─── Dataset excerpt ───

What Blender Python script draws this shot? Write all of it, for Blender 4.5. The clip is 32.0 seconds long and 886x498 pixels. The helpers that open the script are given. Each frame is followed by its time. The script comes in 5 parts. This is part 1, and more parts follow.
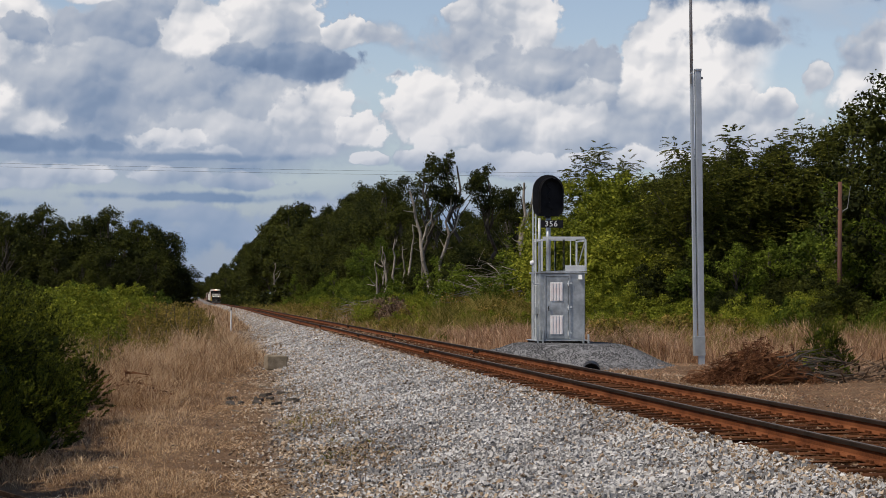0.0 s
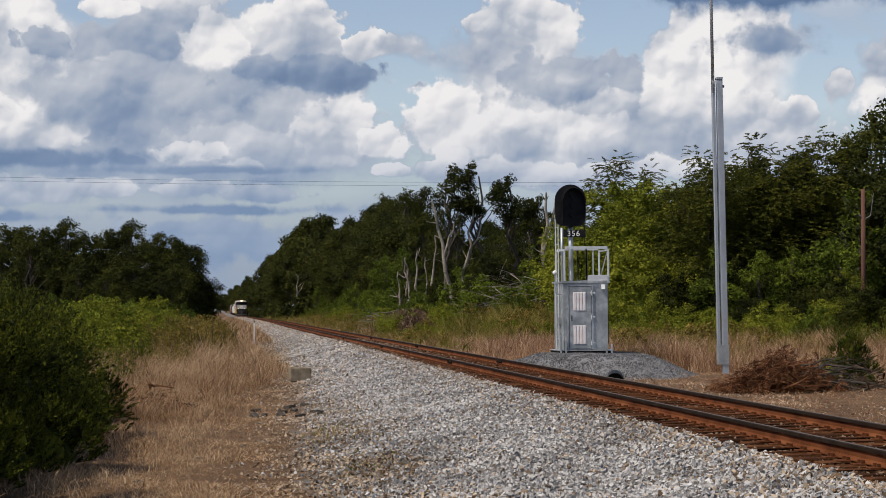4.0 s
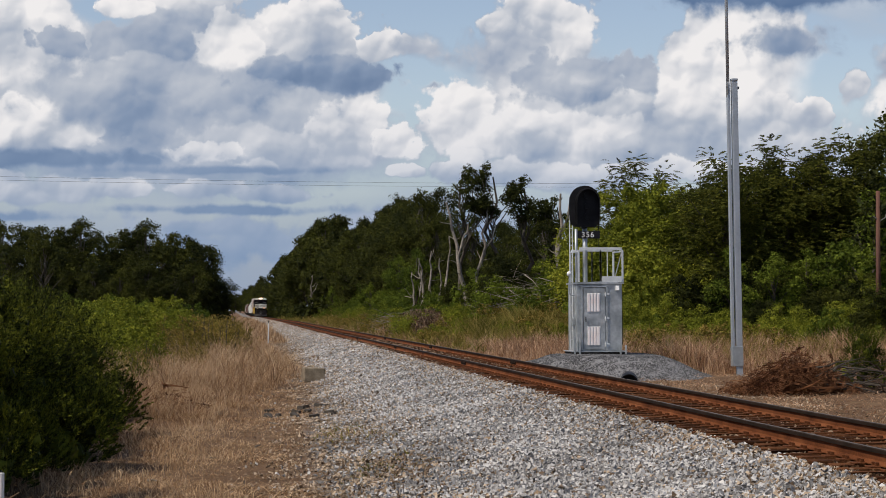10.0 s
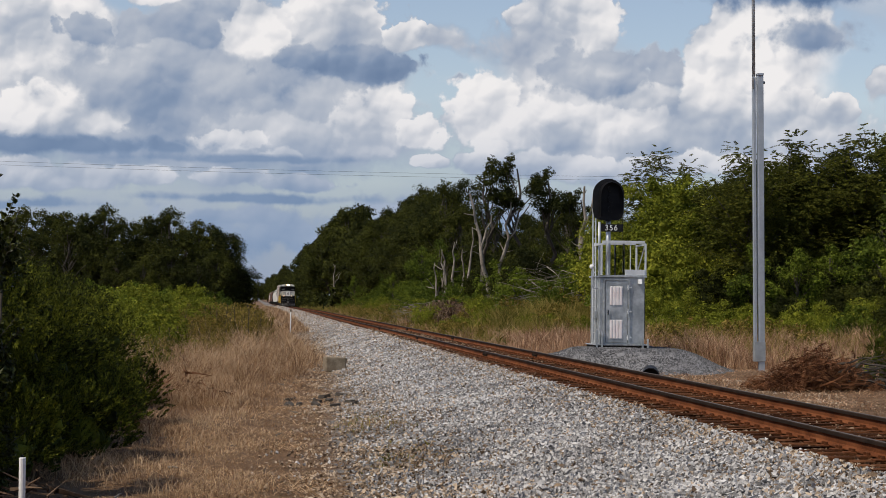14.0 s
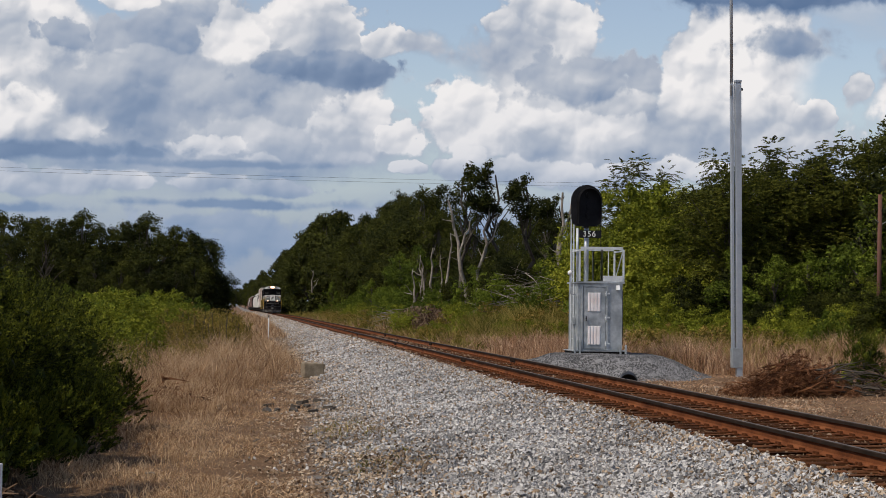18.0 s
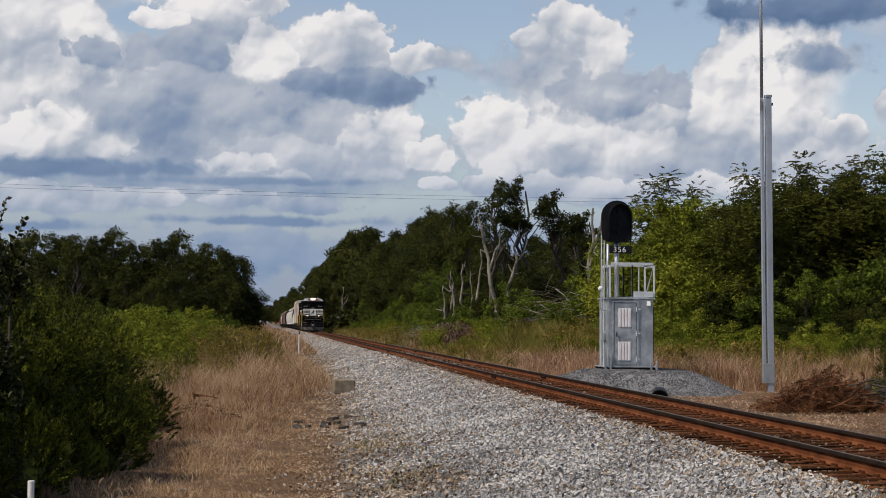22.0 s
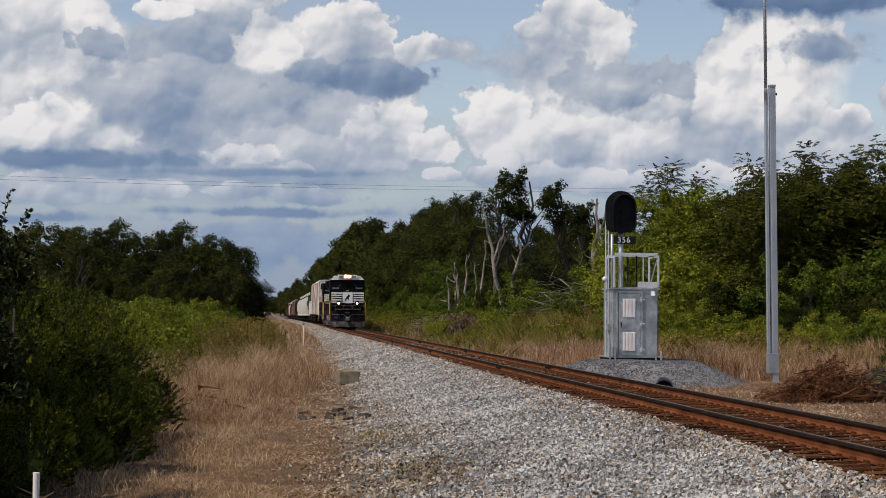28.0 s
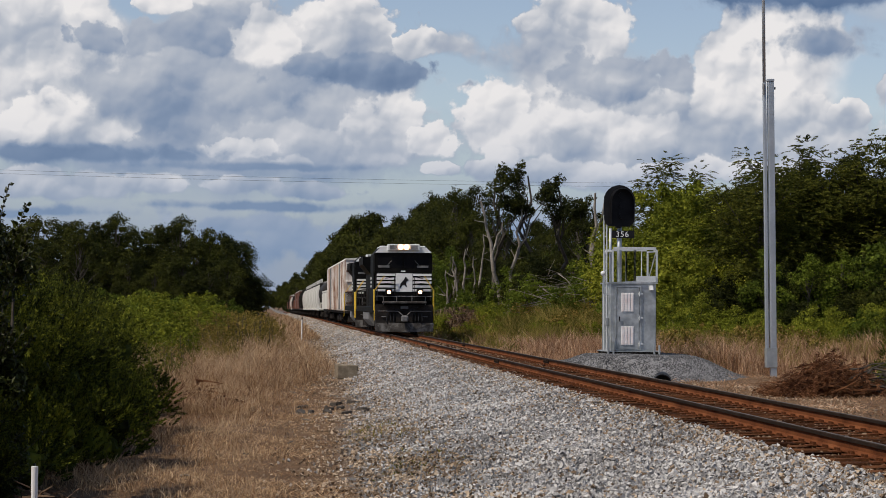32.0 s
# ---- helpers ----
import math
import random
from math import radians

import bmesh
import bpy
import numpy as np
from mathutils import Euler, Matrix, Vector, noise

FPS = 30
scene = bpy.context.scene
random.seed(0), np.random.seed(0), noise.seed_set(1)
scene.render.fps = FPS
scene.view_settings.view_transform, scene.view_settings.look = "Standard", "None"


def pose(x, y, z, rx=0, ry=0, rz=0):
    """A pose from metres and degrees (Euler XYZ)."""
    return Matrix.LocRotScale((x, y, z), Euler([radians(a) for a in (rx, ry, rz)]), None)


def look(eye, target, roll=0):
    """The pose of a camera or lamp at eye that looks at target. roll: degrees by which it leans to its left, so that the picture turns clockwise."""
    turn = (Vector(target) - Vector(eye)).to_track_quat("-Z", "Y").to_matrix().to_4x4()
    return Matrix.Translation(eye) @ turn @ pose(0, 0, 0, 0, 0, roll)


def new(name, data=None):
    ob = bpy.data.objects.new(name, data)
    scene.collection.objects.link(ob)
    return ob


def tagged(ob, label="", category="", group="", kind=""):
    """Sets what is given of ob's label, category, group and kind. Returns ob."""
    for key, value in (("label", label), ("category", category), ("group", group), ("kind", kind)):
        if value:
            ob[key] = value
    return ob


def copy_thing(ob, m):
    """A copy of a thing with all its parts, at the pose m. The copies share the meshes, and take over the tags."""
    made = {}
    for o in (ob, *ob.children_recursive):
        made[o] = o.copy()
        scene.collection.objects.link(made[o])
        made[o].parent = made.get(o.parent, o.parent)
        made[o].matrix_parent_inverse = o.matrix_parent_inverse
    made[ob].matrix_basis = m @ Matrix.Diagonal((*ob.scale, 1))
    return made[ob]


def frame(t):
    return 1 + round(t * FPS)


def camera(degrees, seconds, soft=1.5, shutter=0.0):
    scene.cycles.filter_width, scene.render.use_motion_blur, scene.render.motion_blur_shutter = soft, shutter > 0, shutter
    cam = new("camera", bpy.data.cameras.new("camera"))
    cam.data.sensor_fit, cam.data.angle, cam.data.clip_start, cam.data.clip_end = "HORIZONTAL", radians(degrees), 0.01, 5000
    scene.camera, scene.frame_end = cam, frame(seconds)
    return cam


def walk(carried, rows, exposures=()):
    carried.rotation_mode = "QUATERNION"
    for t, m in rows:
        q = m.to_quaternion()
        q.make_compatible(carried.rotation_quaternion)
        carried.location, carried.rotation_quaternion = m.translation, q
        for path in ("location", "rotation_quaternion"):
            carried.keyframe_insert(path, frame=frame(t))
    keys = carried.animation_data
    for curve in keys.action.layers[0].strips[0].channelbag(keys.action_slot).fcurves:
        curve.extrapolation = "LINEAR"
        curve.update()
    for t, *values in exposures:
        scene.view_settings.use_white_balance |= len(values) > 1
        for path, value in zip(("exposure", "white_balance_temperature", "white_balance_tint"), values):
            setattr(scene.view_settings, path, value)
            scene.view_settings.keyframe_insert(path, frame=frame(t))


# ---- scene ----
# x: across the track to the right, y: along the track, z: up, 0 at the rail heads
EYE = 1.56
cam = camera(25.97, 32.0, soft=0.6)
TURNS = [
    (0, 91.41, 0.002, -7.521),
    (0.5, 91.293, -0.204, -7.31),
    (1, 91.437, 0.342, -7.093),
    (1.5, 91.478, 0.408, -6.939),
    (2, 91.602, 0.121, -6.852),
    (2.5, 91.718, 0.26, -6.651),
    (4.5, 91.75, 0.48, -6.878),
    (5, 91.828, 0.402, -6.891),
    (5.5, 91.805, 0.615, -6.905),
    (6, 91.964, 0.629, -6.889),
    (6.5, 91.422, 0.391, -6.738),
    (7, 91.419, 0.583, -6.557),
    (7.5, 91.577, 0.641, -6.759),
    (8, 91.116, 0.013, -6.705),
    (8.5, 91.335, 0.379, -6.893),
    (9, 91.384, 0.483, -6.895),
    (9.5, 91.371, 0.373, -6.752),
    (10, 91.757, 0.271, -6.422),
    (10.5, 90.894, 0.073, -6.186),
    (10.7, 91.008, -0.03, -6.058),
    (11, 91.13, -0.19, -5.831),
    (11.5, 91.536, -0.178, -6.069),
    (12, 91.567, -0.37, -5.996),
    (12.5, 91.607, -0.371, -5.9),
    (13, 91.559, -0.574, -5.79),
    (13.5, 91.524, -0.591, -5.8),
    (14, 91.49, -0.502, -5.757),
    (14.5, 91.552, -0.64, -5.637),
    (16.5, 91.687, -0.304, -5.654),
    (17, 91.712, -0.169, -5.63),
    (17.5, 91.703, -0.658, -6.476),
    (18, 91.673, -0.57, -6.408),
    (18.5, 91.733, -0.707, -6.185),
    (19, 91.896, -0.912, -6.07),
    (19.5, 92.089, -0.961, -5.868),
    (20, 92.203, -0.562, -5.717),
    (20.5, 92.119, -0.374, -5.588),
    (21, 92.045, -0.537, -5.538),
    (21.5, 92.14, -0.483, -5.57),
    (22, 92.149, -0.408, -5.504),
    (22.5, 92.145, -0.32, -5.507),
    (23, 92.106, -0.197, -5.504),
    (23.5, 92.129, -0.047, -5.494),
    (24, 92.134, 0.019, -5.481),
    (24.5, 92.083, 0.133, -5.482),
    (25, 92.03, -0.063, -5.445),
    (25.5, 91.984, -0.217, -5.45),
    (27.5, 91.975, -0.28, -5.45),
    (28, 91.875, -0.258, -5.374),
    (28.5, 91.833, -0.337, -5.244),
    (29, 91.851, -0.41, -5.215),
    (29.5, 91.904, -0.404, -5.242),
    (30, 91.886, -0.347, -5.222),
    (30.5, 91.522, -0.457, -5.138),
    (31, 91.529, -0.449, -5.103),
    (31.5, 91.692, -0.687, -5.112),
    (32, 91.701, -0.28, -5.422),
]
walk(cam, [(t, pose(0, 0, EYE, rx, ry, rz)) for t, rx, ry, rz in TURNS], [(0, -0.32, 6650, 12.5), (19, -0.32, 6650, 12.5), (22, -0.38, 6650, 12.5), (32, -0.40, 6650, 12.5)])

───

Exercise details:
Make an exact reproduction of the listing above, without any pictures.

Full solution:
What Blender Python script draws this shot? Write all of it, for Blender 4.5. The clip is 32.0 seconds long and 886x498 pixels. The helpers that open the script are given. Each frame is followed by its time. The script comes in 5 parts. This is part 1, and more parts follow.
0.0 s
4.0 s
10.0 s
14.0 s
18.0 s
22.0 s
28.0 s
32.0 s
# ---- helpers ----
import math
import random
from math import radians

import bmesh
import bpy
import numpy as np
from mathutils import Euler, Matrix, Vector, noise

FPS = 30
scene = bpy.context.scene
random.seed(0), np.random.seed(0), noise.seed_set(1)
scene.render.fps = FPS
scene.view_settings.view_transform, scene.view_settings.look = "Standard", "None"


def pose(x, y, z, rx=0, ry=0, rz=0):
    """A pose from metres and degrees (Euler XYZ)."""
    return Matrix.LocRotScale((x, y, z), Euler([radians(a) for a in (rx, ry, rz)]), None)


def look(eye, target, roll=0):
    """The pose of a camera or lamp at eye that looks at target. roll: degrees by which it leans to its left, so that the picture turns clockwise."""
    turn = (Vector(target) - Vector(eye)).to_track_quat("-Z", "Y").to_matrix().to_4x4()
    return Matrix.Translation(eye) @ turn @ pose(0, 0, 0, 0, 0, roll)


def new(name, data=None):
    ob = bpy.data.objects.new(name, data)
    scene.collection.objects.link(ob)
    return ob


def tagged(ob, label="", category="", group="", kind=""):
    """Sets what is given of ob's label, category, group and kind. Returns ob."""
    for key, value in (("label", label), ("category", category), ("group", group), ("kind", kind)):
        if value:
            ob[key] = value
    return ob


def copy_thing(ob, m):
    """A copy of a thing with all its parts, at the pose m. The copies share the meshes, and take over the tags."""
    made = {}
    for o in (ob, *ob.children_recursive):
        made[o] = o.copy()
        scene.collection.objects.link(made[o])
        made[o].parent = made.get(o.parent, o.parent)
        made[o].matrix_parent_inverse = o.matrix_parent_inverse
    made[ob].matrix_basis = m @ Matrix.Diagonal((*ob.scale, 1))
    return made[ob]


def frame(t):
    return 1 + round(t * FPS)


def camera(degrees, seconds, soft=1.5, shutter=0.0):
    scene.cycles.filter_width, scene.render.use_motion_blur, scene.render.motion_blur_shutter = soft, shutter > 0, shutter
    cam = new("camera", bpy.data.cameras.new("camera"))
    cam.data.sensor_fit, cam.data.angle, cam.data.clip_start, cam.data.clip_end = "HORIZONTAL", radians(degrees), 0.01, 5000
    scene.camera, scene.frame_end = cam, frame(seconds)
    return cam


def walk(carried, rows, exposures=()):
    carried.rotation_mode = "QUATERNION"
    for t, m in rows:
        q = m.to_quaternion()
        q.make_compatible(carried.rotation_quaternion)
        carried.location, carried.rotation_quaternion = m.translation, q
        for path in ("location", "rotation_quaternion"):
            carried.keyframe_insert(path, frame=frame(t))
    keys = carried.animation_data
    for curve in keys.action.layers[0].strips[0].channelbag(keys.action_slot).fcurves:
        curve.extrapolation = "LINEAR"
        curve.update()
    for t, *values in exposures:
        scene.view_settings.use_white_balance |= len(values) > 1
        for path, value in zip(("exposure", "white_balance_temperature", "white_balance_tint"), values):
            setattr(scene.view_settings, path, value)
            scene.view_settings.keyframe_insert(path, frame=frame(t))


# ---- scene ----
# x: across the track to the right, y: along the track, z: up, 0 at the rail heads
EYE = 1.56
cam = camera(25.97, 32.0, soft=0.6)
TURNS = [
    (0, 91.41, 0.002, -7.521),
    (0.5, 91.293, -0.204, -7.31),
    (1, 91.437, 0.342, -7.093),
    (1.5, 91.478, 0.408, -6.939),
    (2, 91.602, 0.121, -6.852),
    (2.5, 91.718, 0.26, -6.651),
    (4.5, 91.75, 0.48, -6.878),
    (5, 91.828, 0.402, -6.891),
    (5.5, 91.805, 0.615, -6.905),
    (6, 91.964, 0.629, -6.889),
    (6.5, 91.422, 0.391, -6.738),
    (7, 91.419, 0.583, -6.557),
    (7.5, 91.577, 0.641, -6.759),
    (8, 91.116, 0.013, -6.705),
    (8.5, 91.335, 0.379, -6.893),
    (9, 91.384, 0.483, -6.895),
    (9.5, 91.371, 0.373, -6.752),
    (10, 91.757, 0.271, -6.422),
    (10.5, 90.894, 0.073, -6.186),
    (10.7, 91.008, -0.03, -6.058),
    (11, 91.13, -0.19, -5.831),
    (11.5, 91.536, -0.178, -6.069),
    (12, 91.567, -0.37, -5.996),
    (12.5, 91.607, -0.371, -5.9),
    (13, 91.559, -0.574, -5.79),
    (13.5, 91.524, -0.591, -5.8),
    (14, 91.49, -0.502, -5.757),
    (14.5, 91.552, -0.64, -5.637),
    (16.5, 91.687, -0.304, -5.654),
    (17, 91.712, -0.169, -5.63),
    (17.5, 91.703, -0.658, -6.476),
    (18, 91.673, -0.57, -6.408),
    (18.5, 91.733, -0.707, -6.185),
    (19, 91.896, -0.912, -6.07),
    (19.5, 92.089, -0.961, -5.868),
    (20, 92.203, -0.562, -5.717),
    (20.5, 92.119, -0.374, -5.588),
    (21, 92.045, -0.537, -5.538),
    (21.5, 92.14, -0.483, -5.57),
    (22, 92.149, -0.408, -5.504),
    (22.5, 92.145, -0.32, -5.507),
    (23, 92.106, -0.197, -5.504),
    (23.5, 92.129, -0.047, -5.494),
    (24, 92.134, 0.019, -5.481),
    (24.5, 92.083, 0.133, -5.482),
    (25, 92.03, -0.063, -5.445),
    (25.5, 91.984, -0.217, -5.45),
    (27.5, 91.975, -0.28, -5.45),
    (28, 91.875, -0.258, -5.374),
    (28.5, 91.833, -0.337, -5.244),
    (29, 91.851, -0.41, -5.215),
    (29.5, 91.904, -0.404, -5.242),
    (30, 91.886, -0.347, -5.222),
    (30.5, 91.522, -0.457, -5.138),
    (31, 91.529, -0.449, -5.103),
    (31.5, 91.692, -0.687, -5.112),
    (32, 91.701, -0.28, -5.422),
]
walk(cam, [(t, pose(0, 0, EYE, rx, ry, rz)) for t, rx, ry, rz in TURNS], [(0, -0.32, 6650, 12.5), (19, -0.32, 6650, 12.5), (22, -0.38, 6650, 12.5), (32, -0.40, 6650, 12.5)])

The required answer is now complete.